**Aim of the task**
Of the records that follow, copy only the lines from the line containing "Write a Blender" to the line containing "import numpy as np", both included, exactly as written.

Rows from a dataset of clips and code:

────────

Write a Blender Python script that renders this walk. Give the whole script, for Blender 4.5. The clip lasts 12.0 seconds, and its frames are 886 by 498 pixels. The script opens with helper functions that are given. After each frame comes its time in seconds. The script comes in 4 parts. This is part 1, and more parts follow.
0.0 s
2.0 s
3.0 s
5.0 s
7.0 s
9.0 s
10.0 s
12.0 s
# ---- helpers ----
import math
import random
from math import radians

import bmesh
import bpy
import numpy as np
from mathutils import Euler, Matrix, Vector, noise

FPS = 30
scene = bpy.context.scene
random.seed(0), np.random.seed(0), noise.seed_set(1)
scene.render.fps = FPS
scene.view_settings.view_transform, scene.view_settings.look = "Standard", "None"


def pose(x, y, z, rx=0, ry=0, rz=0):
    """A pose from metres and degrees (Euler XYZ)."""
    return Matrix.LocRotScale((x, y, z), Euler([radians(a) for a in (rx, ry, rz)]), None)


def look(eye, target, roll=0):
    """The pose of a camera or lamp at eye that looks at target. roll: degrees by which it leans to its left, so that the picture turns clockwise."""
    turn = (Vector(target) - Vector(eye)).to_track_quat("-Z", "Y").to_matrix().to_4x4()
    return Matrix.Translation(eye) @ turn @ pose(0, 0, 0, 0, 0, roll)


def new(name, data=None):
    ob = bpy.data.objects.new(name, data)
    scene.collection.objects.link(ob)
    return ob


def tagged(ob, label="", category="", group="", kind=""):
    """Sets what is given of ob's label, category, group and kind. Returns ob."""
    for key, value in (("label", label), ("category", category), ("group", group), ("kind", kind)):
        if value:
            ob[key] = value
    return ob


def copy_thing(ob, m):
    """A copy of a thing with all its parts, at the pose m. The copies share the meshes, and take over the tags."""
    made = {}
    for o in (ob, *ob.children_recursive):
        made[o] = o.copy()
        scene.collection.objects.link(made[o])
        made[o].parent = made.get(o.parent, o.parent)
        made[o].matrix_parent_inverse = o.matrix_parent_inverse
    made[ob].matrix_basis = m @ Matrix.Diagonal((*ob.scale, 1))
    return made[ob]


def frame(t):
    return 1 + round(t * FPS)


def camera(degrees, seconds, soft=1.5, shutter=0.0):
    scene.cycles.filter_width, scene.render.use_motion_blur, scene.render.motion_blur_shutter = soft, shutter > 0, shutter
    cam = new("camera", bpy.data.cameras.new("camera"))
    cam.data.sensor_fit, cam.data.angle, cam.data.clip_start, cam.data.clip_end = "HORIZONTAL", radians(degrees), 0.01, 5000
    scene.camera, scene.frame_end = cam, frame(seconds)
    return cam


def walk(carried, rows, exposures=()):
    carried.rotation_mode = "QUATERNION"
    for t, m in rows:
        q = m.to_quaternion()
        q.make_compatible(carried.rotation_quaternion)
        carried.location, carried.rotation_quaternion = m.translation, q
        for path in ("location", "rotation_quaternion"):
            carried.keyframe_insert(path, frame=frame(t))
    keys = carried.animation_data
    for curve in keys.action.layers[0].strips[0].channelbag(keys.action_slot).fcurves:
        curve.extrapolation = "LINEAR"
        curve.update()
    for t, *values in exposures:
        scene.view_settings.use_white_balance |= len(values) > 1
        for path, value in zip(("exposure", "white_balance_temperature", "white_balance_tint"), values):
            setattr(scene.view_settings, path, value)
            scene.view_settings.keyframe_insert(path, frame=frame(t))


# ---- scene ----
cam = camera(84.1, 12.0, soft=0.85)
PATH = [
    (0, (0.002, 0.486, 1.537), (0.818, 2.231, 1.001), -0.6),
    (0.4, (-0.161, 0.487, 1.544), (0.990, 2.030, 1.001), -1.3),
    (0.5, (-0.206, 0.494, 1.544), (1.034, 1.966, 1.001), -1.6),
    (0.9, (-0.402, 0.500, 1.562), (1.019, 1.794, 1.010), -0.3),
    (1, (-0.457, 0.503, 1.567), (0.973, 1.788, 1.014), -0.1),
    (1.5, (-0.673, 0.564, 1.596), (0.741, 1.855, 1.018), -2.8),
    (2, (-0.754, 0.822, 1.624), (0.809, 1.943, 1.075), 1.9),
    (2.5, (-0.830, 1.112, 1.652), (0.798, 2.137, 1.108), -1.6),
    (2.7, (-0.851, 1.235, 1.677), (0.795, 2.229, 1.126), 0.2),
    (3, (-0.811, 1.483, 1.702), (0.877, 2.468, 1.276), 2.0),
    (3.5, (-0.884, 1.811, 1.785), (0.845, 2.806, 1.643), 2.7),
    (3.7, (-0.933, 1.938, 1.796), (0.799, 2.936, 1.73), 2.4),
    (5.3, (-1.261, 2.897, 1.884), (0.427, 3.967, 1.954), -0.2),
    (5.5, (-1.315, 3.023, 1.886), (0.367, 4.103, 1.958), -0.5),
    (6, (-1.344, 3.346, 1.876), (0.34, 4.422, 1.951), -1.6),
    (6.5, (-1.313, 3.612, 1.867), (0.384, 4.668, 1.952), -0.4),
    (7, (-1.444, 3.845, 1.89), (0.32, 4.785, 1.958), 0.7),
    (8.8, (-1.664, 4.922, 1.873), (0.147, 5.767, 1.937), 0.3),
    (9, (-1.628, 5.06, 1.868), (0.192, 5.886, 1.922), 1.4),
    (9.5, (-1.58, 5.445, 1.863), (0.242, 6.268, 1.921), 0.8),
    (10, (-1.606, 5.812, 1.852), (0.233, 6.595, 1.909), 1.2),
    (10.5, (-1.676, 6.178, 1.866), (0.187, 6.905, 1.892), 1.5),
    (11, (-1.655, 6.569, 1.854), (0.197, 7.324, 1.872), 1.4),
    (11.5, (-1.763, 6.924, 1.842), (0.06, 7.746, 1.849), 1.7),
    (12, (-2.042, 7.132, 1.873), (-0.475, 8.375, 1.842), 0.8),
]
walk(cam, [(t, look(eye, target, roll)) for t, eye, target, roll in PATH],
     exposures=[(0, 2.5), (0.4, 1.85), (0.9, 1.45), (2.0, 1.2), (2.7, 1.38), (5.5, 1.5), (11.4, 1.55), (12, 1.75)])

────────

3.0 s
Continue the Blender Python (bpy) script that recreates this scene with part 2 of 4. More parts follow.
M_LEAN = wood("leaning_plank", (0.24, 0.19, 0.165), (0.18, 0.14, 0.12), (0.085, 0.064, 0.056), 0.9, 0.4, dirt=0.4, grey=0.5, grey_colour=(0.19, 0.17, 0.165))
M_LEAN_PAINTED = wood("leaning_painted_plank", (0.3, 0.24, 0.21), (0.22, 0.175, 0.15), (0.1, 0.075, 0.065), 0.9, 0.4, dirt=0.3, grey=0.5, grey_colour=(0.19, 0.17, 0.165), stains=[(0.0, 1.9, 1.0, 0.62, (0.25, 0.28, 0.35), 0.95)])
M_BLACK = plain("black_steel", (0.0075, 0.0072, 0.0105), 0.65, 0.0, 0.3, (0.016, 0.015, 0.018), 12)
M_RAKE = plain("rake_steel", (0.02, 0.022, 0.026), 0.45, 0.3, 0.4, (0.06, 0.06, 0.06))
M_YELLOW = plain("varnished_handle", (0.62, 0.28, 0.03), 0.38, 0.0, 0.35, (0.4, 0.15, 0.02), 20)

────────

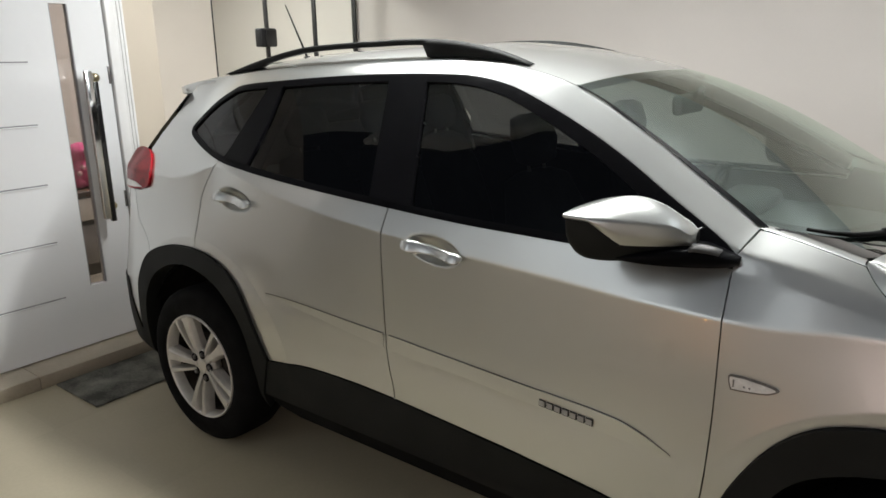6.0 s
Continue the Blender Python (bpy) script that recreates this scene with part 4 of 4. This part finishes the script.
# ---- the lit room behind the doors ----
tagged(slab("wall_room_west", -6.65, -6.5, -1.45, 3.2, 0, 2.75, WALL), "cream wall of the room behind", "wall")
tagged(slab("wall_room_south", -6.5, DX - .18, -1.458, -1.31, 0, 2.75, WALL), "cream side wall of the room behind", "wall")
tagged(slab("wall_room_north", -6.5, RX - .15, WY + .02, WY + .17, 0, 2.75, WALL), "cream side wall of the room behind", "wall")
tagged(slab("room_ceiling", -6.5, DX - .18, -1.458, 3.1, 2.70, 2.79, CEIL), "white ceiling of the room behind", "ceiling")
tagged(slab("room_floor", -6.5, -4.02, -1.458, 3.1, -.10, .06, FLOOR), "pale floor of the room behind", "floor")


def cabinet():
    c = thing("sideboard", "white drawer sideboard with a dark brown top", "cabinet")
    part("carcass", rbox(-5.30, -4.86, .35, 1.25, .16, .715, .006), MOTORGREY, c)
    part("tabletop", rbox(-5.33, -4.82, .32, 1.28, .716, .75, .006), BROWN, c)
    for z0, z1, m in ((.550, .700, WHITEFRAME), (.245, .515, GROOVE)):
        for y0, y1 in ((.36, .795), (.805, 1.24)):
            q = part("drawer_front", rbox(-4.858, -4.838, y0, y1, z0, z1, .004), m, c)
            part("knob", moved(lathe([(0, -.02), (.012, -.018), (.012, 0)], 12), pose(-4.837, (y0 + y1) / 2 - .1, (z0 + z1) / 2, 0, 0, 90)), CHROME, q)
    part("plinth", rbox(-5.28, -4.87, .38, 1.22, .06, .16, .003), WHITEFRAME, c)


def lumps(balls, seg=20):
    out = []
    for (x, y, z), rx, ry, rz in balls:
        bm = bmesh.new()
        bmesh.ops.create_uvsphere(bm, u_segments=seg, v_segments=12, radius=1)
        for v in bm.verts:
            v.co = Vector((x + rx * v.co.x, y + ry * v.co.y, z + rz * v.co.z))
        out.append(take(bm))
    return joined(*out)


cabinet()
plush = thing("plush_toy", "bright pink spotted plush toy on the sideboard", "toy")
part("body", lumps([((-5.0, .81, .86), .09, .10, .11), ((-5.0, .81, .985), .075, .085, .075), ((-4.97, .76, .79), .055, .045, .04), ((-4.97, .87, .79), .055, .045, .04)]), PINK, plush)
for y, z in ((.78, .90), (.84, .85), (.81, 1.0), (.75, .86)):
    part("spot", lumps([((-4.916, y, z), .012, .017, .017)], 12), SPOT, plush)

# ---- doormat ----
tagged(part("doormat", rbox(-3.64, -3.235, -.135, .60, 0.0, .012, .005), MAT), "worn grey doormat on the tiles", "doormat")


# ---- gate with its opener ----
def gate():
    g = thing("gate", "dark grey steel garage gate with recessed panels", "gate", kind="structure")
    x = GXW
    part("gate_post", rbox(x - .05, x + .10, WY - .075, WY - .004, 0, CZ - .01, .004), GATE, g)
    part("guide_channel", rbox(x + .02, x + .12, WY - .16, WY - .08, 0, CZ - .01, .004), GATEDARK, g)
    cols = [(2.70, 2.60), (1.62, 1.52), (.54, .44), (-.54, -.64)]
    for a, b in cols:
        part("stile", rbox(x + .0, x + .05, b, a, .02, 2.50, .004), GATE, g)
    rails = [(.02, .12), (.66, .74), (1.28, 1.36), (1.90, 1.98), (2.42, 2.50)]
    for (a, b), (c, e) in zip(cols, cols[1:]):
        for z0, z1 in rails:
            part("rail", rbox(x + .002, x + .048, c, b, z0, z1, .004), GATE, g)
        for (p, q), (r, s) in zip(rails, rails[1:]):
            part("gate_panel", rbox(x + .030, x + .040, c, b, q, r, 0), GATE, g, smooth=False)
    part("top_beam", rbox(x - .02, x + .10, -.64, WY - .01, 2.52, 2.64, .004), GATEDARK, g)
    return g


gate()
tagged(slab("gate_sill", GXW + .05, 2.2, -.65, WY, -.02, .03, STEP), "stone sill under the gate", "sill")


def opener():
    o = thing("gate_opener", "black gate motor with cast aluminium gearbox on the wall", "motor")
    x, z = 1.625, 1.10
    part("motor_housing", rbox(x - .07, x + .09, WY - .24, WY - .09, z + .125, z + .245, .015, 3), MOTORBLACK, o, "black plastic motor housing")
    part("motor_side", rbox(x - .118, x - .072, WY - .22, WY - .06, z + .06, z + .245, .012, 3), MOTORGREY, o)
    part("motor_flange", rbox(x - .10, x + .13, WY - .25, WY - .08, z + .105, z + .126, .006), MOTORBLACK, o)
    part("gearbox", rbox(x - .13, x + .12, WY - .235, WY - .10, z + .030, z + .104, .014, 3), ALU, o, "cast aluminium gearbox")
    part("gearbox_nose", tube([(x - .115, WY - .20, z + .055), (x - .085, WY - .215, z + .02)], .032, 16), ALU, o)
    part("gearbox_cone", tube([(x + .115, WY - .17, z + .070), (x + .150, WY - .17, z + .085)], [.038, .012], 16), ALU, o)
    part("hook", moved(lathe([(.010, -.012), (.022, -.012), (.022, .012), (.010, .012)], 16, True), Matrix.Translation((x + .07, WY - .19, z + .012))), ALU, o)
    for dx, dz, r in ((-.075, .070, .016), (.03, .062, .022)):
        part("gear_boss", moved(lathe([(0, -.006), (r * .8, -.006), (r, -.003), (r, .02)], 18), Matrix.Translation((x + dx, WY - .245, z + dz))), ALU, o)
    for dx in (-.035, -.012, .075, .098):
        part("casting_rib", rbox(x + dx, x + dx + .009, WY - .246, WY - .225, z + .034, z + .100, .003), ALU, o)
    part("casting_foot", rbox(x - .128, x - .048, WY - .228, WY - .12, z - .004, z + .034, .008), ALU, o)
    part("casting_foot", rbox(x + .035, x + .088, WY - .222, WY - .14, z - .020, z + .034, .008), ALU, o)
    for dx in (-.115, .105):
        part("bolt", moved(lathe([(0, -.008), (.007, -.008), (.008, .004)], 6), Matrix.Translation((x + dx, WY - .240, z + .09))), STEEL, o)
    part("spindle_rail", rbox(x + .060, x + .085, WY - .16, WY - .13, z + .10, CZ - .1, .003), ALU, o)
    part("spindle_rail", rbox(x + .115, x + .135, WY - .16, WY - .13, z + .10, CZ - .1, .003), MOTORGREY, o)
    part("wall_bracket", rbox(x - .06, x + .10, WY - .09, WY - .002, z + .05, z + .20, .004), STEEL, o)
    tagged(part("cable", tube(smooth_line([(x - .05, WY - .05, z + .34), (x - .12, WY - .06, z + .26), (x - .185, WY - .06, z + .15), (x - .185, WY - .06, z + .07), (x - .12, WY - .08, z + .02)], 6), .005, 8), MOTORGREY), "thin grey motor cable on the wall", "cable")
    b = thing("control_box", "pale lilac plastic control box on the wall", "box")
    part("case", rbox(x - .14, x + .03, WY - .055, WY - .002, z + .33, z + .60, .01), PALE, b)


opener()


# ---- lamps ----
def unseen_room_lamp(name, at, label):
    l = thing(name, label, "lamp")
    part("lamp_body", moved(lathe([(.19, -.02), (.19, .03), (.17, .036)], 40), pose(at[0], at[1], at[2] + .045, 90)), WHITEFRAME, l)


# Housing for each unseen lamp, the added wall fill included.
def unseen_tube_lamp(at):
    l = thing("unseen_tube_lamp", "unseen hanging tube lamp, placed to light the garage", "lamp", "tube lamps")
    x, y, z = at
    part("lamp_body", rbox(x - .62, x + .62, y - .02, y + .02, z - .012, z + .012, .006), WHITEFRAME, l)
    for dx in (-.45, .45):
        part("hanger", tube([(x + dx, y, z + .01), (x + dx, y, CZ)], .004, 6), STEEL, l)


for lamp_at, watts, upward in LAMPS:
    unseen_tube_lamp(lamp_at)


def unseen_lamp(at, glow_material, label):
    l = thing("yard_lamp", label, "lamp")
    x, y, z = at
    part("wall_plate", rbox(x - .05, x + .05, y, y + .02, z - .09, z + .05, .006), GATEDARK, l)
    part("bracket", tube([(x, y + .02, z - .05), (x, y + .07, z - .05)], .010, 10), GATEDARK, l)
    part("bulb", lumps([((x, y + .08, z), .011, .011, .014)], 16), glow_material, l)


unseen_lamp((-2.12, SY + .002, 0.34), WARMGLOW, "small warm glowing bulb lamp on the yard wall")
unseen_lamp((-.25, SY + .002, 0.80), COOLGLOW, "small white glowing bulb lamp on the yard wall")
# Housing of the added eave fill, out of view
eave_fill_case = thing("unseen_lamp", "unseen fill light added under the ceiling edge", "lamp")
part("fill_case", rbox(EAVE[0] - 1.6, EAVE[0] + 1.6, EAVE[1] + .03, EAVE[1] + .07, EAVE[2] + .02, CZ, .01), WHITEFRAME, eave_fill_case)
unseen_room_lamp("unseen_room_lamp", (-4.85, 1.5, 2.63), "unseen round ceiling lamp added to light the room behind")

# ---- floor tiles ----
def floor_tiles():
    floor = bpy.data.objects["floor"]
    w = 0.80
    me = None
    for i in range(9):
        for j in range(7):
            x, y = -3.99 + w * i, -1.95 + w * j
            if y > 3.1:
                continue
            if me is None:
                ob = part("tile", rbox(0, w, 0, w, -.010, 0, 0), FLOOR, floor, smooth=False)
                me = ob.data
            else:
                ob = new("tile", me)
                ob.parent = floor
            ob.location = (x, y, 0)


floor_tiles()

────────

**Problem solution**
Write a Blender Python script that renders this walk. Give the whole script, for Blender 4.5. The clip lasts 12.0 seconds, and its frames are 886 by 498 pixels. The script opens with helper functions that are given. After each frame comes its time in seconds. The script comes in 4 parts. This is part 1, and more parts follow.
0.0 s
2.0 s
3.0 s
5.0 s
7.0 s
9.0 s
10.0 s
12.0 s
# ---- helpers ----
import math
import random
from math import radians

import bmesh
import bpy
import numpy as np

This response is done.